_GOAL OF THE EXERCISE_. Pictures excluded, return the lines below from the first through the line holding "self.v, self.q, self.n = [], [], 0".

_DATA PROVIDED_.
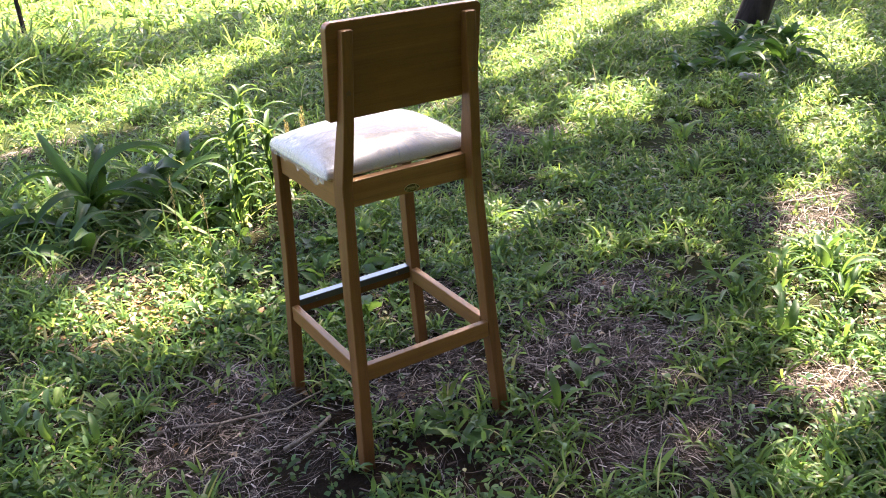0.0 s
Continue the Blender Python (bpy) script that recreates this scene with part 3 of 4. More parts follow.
class Growth:
    """Gathers many small blades or leaves into one mesh."""

    def __init__(self):
        self.v, self.q, self.n = [], [], 0

    def add(self, shape, pos, yaw, tilt, roll, scale):
        tv, tq = shape
        if len(pos) == 0:
            return
        scale = np.asarray(scale, float)
        if scale.ndim == 1:
            scale = np.repeat(scale[:, None], 3, 1)
        local = tv[None] * scale[:, None, :]
        v = np.einsum("nij,nkj->nki", turns(yaw, tilt, roll), local) + pos[:, None, :]
        q = tq[None] + (self.n + np.arange(len(pos)) * len(tv))[:, None, None]
        self.v.append(v.reshape(-1, 3))
        self.q.append(q.reshape(-1, 4))
        self.n += len(pos) * len(tv)

    def done(self, name, material, label, category):
        ob = big_mesh(name, np.concatenate(self.v), np.concatenate(self.q), material)
        return tagged(ob, label, category, kind="stuff")


def keep(x, y, chance):
    k = rs.rand(len(x)) < chance
    return x[k], y[k]


def at_ground(x, y, dz=0.0):
    return np.stack([x, y, ground_z(x, y) + dz], -1)


def radius(x, y):
    return np.hypot(x - 0.35, y - 0.4)


def wedge(x, y):
    """The part of the clearing that lies ahead of the path."""
    return (y > -1.1) & (x > -1.5 - 0.04 * y) & (y > -0.9 - 0.12 * (x - 1)) & (x < 2.2 + 1.05 * (y + 1.4) + 1.2)


def tuft_mask(x, y):
    return np.clip(vnoise(x, y, 4.5, 6) * 1.7 + vnoise(x, y, 15, 7) * 1.6 - 1.15, 0.02, 1)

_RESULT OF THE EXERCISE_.
0.0 s
Continue the Blender Python (bpy) script that recreates this scene with part 3 of 4. More parts follow.
class Growth:
    """Gathers many small blades or leaves into one mesh."""

    def __init__(self):
        self.v, self.q, self.n = [], [], 0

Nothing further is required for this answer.